The survey (at top of the sheet) depicts a route from Concord center through Lexington center, Menotomy (modern-day Arlington center), then skirting the old Cambridge-Charlestown line in what is now Somerville, before dropping into Cambridge and terminating at the West Boston Bridge. Distances are marked each mile, and a few landmarks are indicated, with the meetinghouses at Lexington and Menotomy depicted pictorially. A faint extension of the route to the East shows the road from Cambridge to the alternative crossing at Charlestown Bridge. Below the main route is “The Old Road taken from a [sic] old Plan Drawn by Mr Osburn,” depicting the more southerly route from Concord to Cambridge via Waltham, passing by Harvard en route to the Bridge. The whole is ornamented by a lovely ink-and-watercolor compass rose at upper left, though close inspection reveals that “East” and “West” are reversed.
The map was drawn by prominent Somerville, Massachusetts surveyor Peter Tufts, Jr. (1774-1825).
“Peter Tufts, Jr., lived a life of great activity. He was keeper of the Powder House, and when in 1815 the powder was transferred to the new storehouse at the end of Magazine street, he continued as keeper, took up his residence near the magazine and died there in 1825. He was a civil engineer by profession, and among the many Peters is designated as ‘the surveyor.’ He drew a plan of Charlestown in 1818, and the mass of plans that he left behind him shows how laboriously he was engaged in the surveys of public and private property. In public life he was prominent, having been trustee of schools, selectman for most of the years between 1806 and 1817, assessor for several terms and representative to the General Court for six terms, between the years 1809 and 1819.” (Edward C. Booth, “The Tufts Family in Somerville.” Historical Leaves, vol. 1, April 1902-Jan. 1903)
The exact circumstances of Tufts’ survey are not clear.

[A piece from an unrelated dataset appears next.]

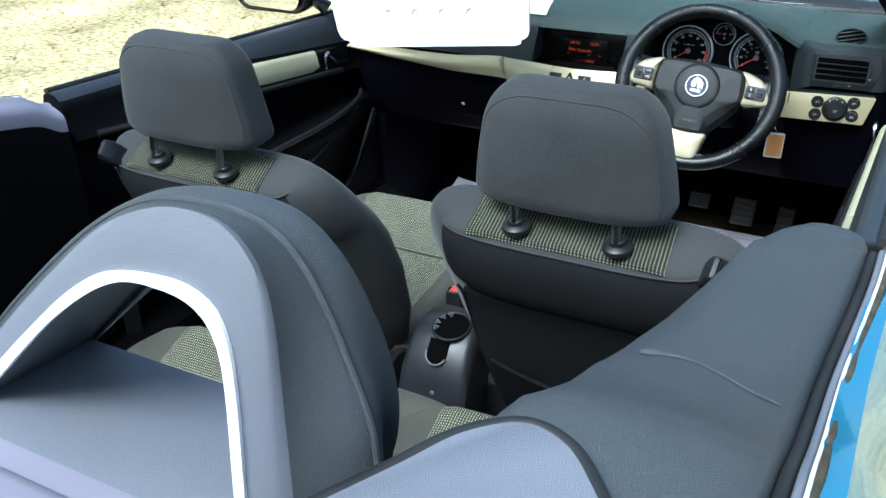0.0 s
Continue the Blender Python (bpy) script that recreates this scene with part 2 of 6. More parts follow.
def dotted_fabric(name, base, dot, pu, pv):
    """Woven cloth with rows of pale ticks, laid out along the UV map in metres."""
    m = mat(name, base, 0.9, var=0.15, vscale=9, grain=0.5, gscale=700, spec=0.2)
    n, l = m.node_tree.nodes, m.node_tree.links
    b = n["Principled BSDF"]
    old = b.inputs["Base Color"].links[0].from_socket
    uv = n.new("ShaderNodeUVMap")
    sep = n.new("ShaderNodeSeparateXYZ")
    l.new(uv.outputs[0], sep.inputs[0])

    def op(kind, a, c=None):
        q = n.new("ShaderNodeMath")
        q.operation = kind
        for i, v in enumerate((a, c)):
            if v is None:
                continue
            if isinstance(v, (int, float)):
                q.inputs[i].default_value = v
            else:
                l.new(v, q.inputs[i])
        return q.outputs[0]

    row = op("DIVIDE", sep.outputs["Y"], pv)
    col = op("DIVIDE", sep.outputs["X"], pu)
    fx = op("ABSOLUTE", op("SUBTRACT", op("FRACT", col), 0.5))
    fy = op("ABSOLUTE", op("SUBTRACT", op("FRACT", row), 0.5))
    d = op("MAXIMUM", op("MULTIPLY", fx, 6.0), op("MULTIPLY", fy, 4.4))
    mr = n.new("ShaderNodeMapRange")
    mr.inputs["From Min"].default_value, mr.inputs["From Max"].default_value, mr.inputs["To Min"].default_value, mr.inputs["To Max"].default_value = 0.75, 1.1, 1.0, 0.0
    l.new(d, mr.inputs["Value"])
    mix = n.new("ShaderNodeMix")
    mix.data_type = "RGBA"
    l.new(mr.outputs[0], mix.inputs["Factor"])
    l.new(old, mix.inputs["A"])
    mix.inputs["B"].default_value = (*dot, 1)
    l.new(mix.outputs["Result"], b.inputs["Base Color"])
    return m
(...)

One plausible scenario is that it was commissioned by the proprietors of the West Boston Bridge, which had been completed but a few years earlier. They would naturally have had much interest in maximizing traffic and tolls, and faced stiff competition from other bridges across the Charles.

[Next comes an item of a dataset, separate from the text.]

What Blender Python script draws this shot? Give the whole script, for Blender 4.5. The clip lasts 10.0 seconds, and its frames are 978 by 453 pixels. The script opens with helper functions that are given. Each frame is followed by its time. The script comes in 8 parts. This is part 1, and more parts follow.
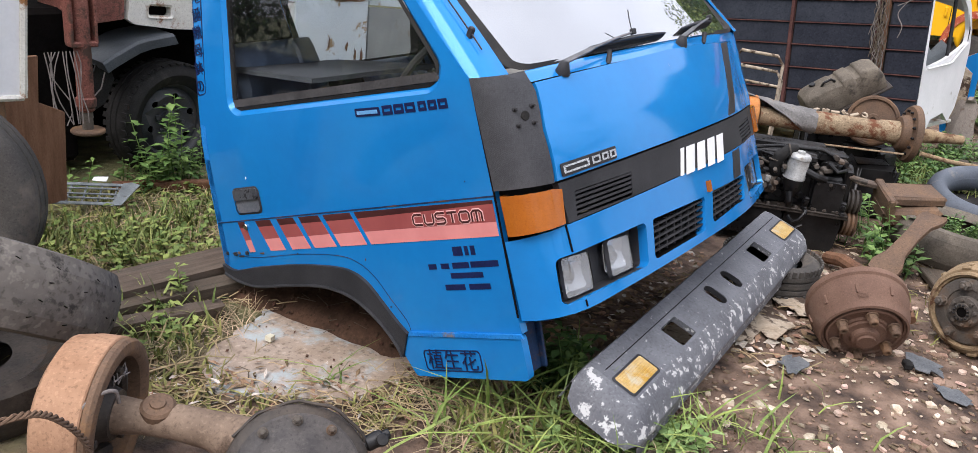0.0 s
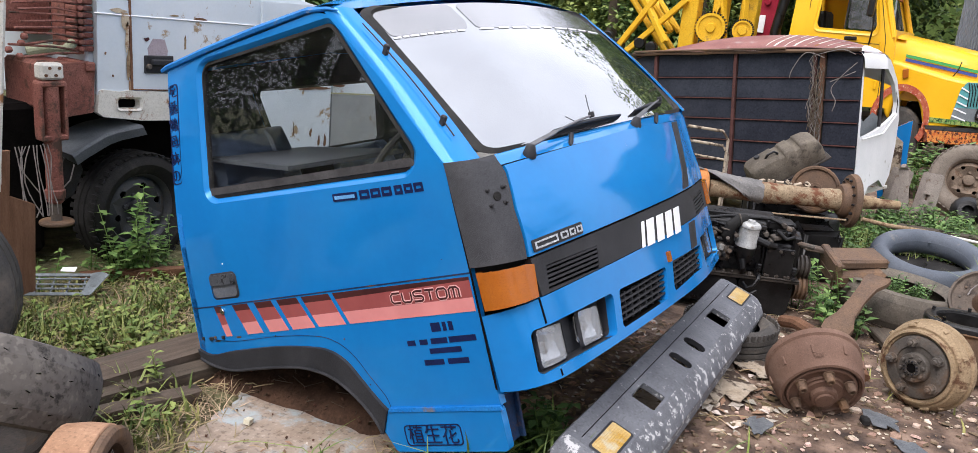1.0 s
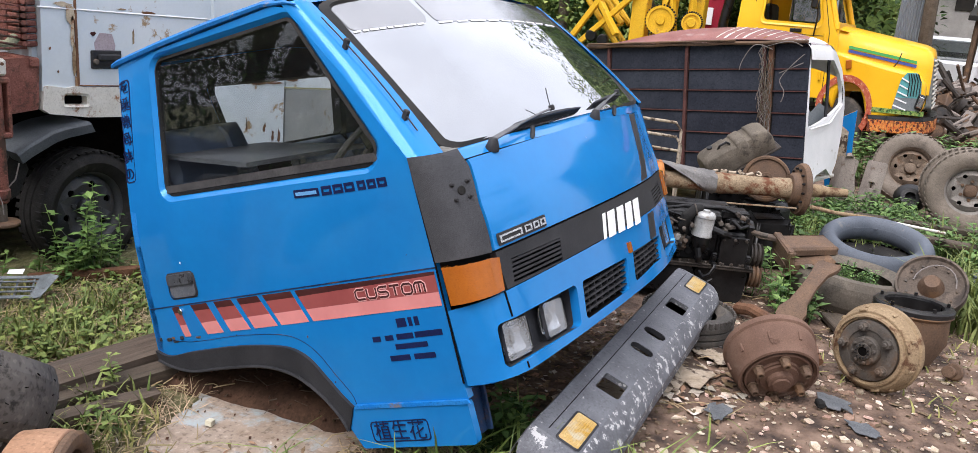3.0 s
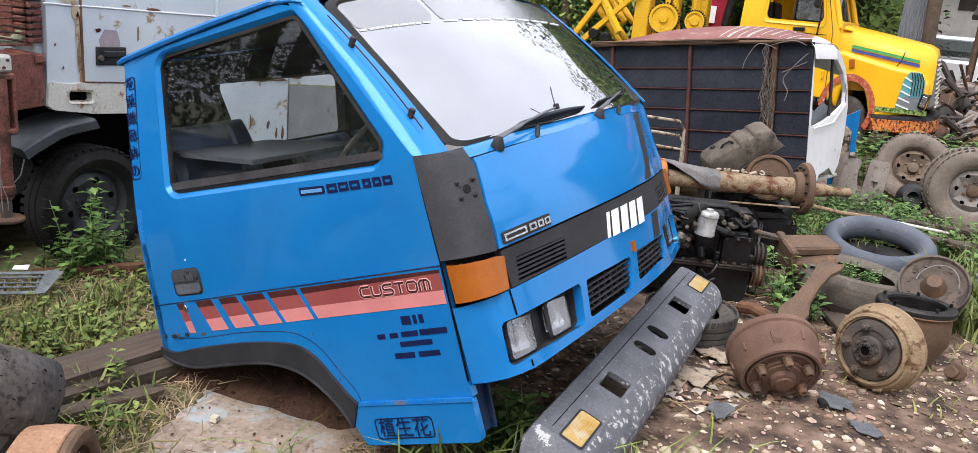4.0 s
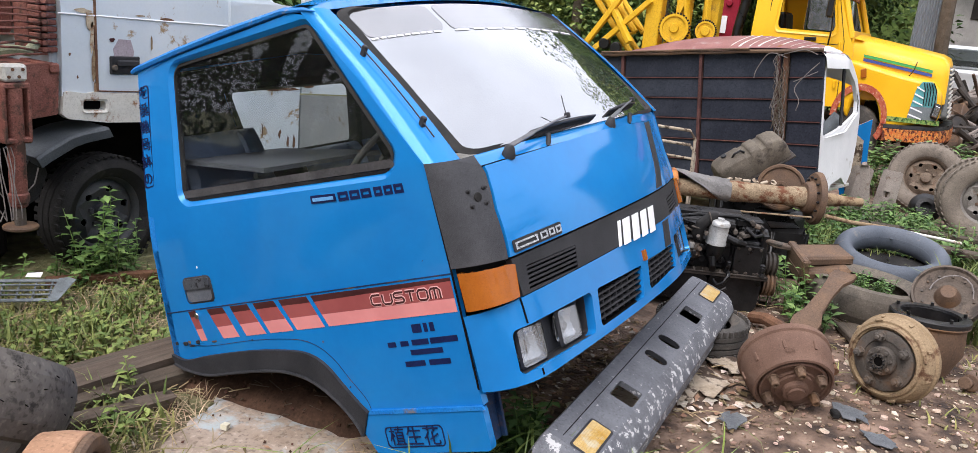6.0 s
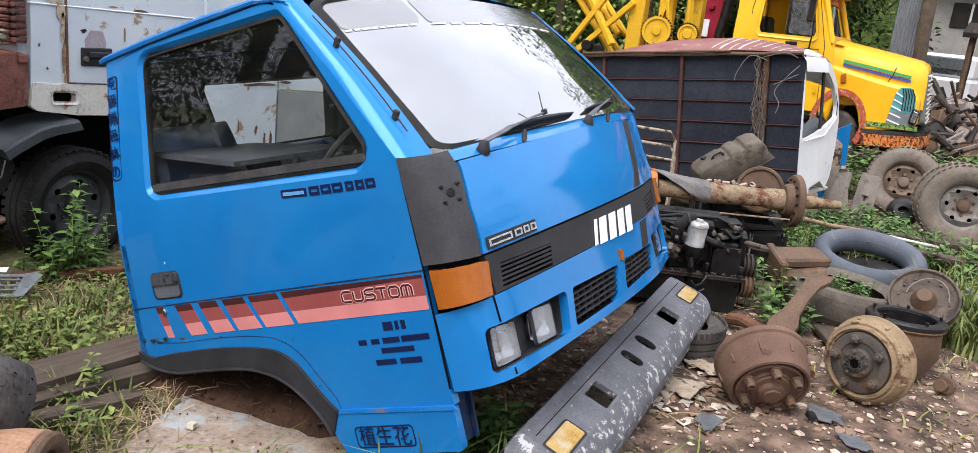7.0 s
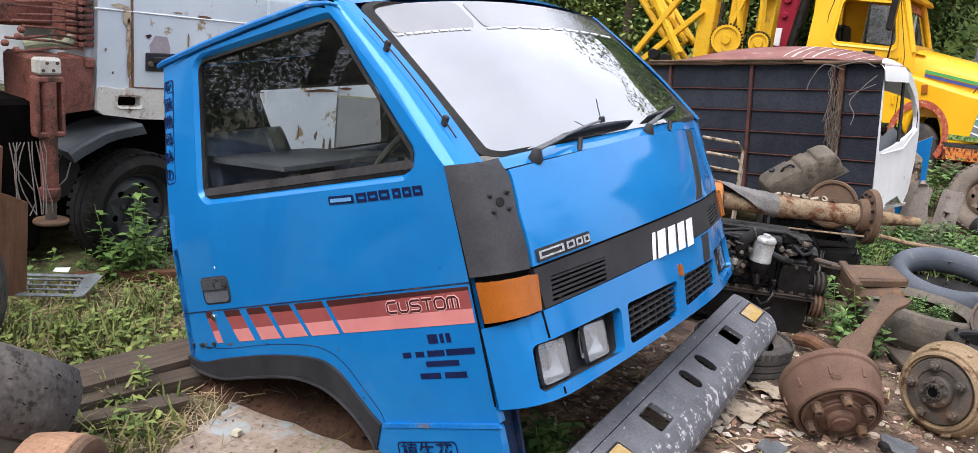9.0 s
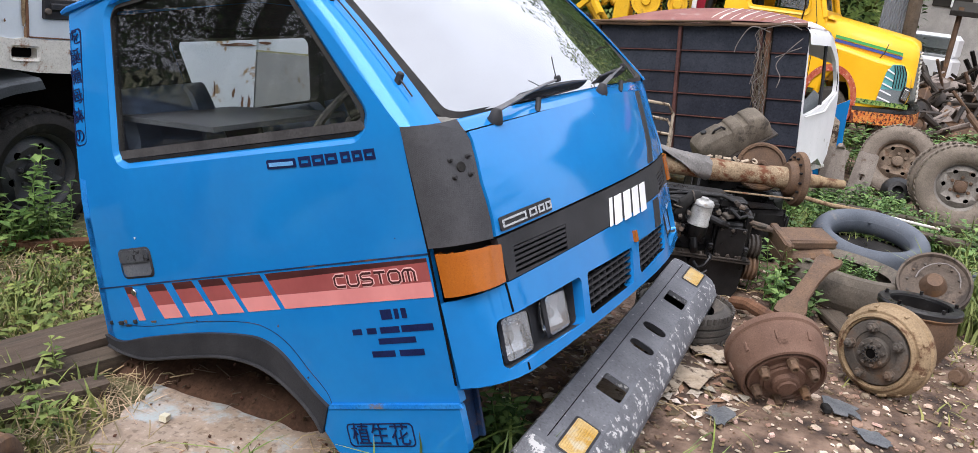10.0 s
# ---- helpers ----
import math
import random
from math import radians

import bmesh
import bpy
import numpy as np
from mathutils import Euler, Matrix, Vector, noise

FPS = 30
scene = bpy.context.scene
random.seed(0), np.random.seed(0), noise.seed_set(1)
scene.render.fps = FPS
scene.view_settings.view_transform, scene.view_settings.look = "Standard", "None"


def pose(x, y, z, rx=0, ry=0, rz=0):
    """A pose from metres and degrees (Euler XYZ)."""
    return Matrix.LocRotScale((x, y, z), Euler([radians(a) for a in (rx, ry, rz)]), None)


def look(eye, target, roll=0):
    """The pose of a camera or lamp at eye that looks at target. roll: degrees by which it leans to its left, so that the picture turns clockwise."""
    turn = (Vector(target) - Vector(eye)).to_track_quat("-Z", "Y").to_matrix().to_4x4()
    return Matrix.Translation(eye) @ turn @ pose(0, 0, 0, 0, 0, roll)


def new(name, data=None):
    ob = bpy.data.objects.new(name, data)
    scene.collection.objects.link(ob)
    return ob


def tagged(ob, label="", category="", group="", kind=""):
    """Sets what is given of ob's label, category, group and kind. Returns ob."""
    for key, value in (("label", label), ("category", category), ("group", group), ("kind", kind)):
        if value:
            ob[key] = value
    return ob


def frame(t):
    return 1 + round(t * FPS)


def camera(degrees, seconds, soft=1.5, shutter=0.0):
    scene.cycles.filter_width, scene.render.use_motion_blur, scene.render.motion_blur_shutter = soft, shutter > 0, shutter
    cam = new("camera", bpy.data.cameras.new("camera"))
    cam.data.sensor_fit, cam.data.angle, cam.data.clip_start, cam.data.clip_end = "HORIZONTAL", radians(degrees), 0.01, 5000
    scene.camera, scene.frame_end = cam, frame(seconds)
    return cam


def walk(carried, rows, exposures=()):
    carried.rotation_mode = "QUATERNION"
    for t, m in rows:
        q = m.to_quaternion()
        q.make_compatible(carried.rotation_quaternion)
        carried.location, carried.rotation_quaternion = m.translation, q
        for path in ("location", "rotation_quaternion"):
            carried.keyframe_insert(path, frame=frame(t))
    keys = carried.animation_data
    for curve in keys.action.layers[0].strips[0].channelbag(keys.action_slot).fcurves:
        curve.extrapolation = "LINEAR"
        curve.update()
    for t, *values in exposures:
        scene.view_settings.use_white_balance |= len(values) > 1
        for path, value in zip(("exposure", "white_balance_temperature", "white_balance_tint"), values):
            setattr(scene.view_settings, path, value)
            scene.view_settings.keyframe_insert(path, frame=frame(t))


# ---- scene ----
cam = camera(61.7, 10.0, soft=0.5)
PATH = [
    (0, (-1.913, -0.806, 1.610), (-0.395, 0.289, 0.905), 6.2),
    (0.5, (-1.998, -0.820, 1.628), (-0.440, 0.246, 0.968), 4.6),
    (1, (-2.051, -0.826, 1.645), (-0.432, 0.229, 1.127), 5.1),
    (1.5, (-2.060, -0.808, 1.646), (-0.416, 0.191, 1.099), 6.0),
    (2, (-2.063, -0.803, 1.648), (-0.405, 0.201, 1.156), 5.6),
    (2.5, (-2.057, -0.796, 1.650), (-0.385, 0.170, 1.129), 4.3),
    (2.7, (-2.062, -0.796, 1.645), (-0.382, 0.156, 1.124), 4.8),
    (3.8, (-2.082, -0.788, 1.647), (-0.417, 0.184, 1.118), 5.8),
    (4, (-2.083, -0.788, 1.650), (-0.409, 0.168, 1.119), 5.3),
    (4.5, (-2.085, -0.791, 1.645), (-0.412, 0.159, 1.100), 4.5),
    (5, (-2.086, -0.784, 1.647), (-0.418, 0.191, 1.132), 4.8),
    (6.5, (-2.083, -0.789, 1.638), (-0.414, 0.189, 1.130), 5.4),
    (7, (-2.035, -0.792, 1.620), (-0.347, 0.154, 1.118), 6.1),
    (7.5, (-1.973, -0.774, 1.608), (-0.301, 0.239, 1.184), 8.1),
    (8, (-1.938, -0.767, 1.604), (-0.312, 0.290, 1.114), 5.7),
    (8.5, (-1.921, -0.773, 1.602), (-0.300, 0.297, 1.124), 7.0),
    (9, (-1.925, -0.775, 1.604), (-0.317, 0.306, 1.107), 6.1),
    (9.5, (-1.924, -0.716, 1.581), (-0.292, 0.303, 1.038), 7.0),
    (10, (-1.855, -0.565, 1.562), (-0.148, 0.311, 0.998), 7.6),
]
walk(cam, [(t, look(eye, target, roll)) for t, eye, target, roll in PATH], [(0, 0.42, 6300, 16), (10, 0.42, 6300, 16)])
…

In addition to his plan of Charlestown, published in 1818, OCLC lists some 21 manuscript maps and plans by Tufts, dated 1793 to 1823. Among these is a map of similar dimensions and content to the manuscript offered here, but dated “December 4, 1801,” held somewhere in the Minuteman Library Network (OCLC 1107272756). I find no record of other Tufts manuscript maps or plans having appeared on the antiquarian market.
It is highly unusual to find an 18th-century survey depicting such an important area, so skillfully executed, and with such pleasing decorative elements.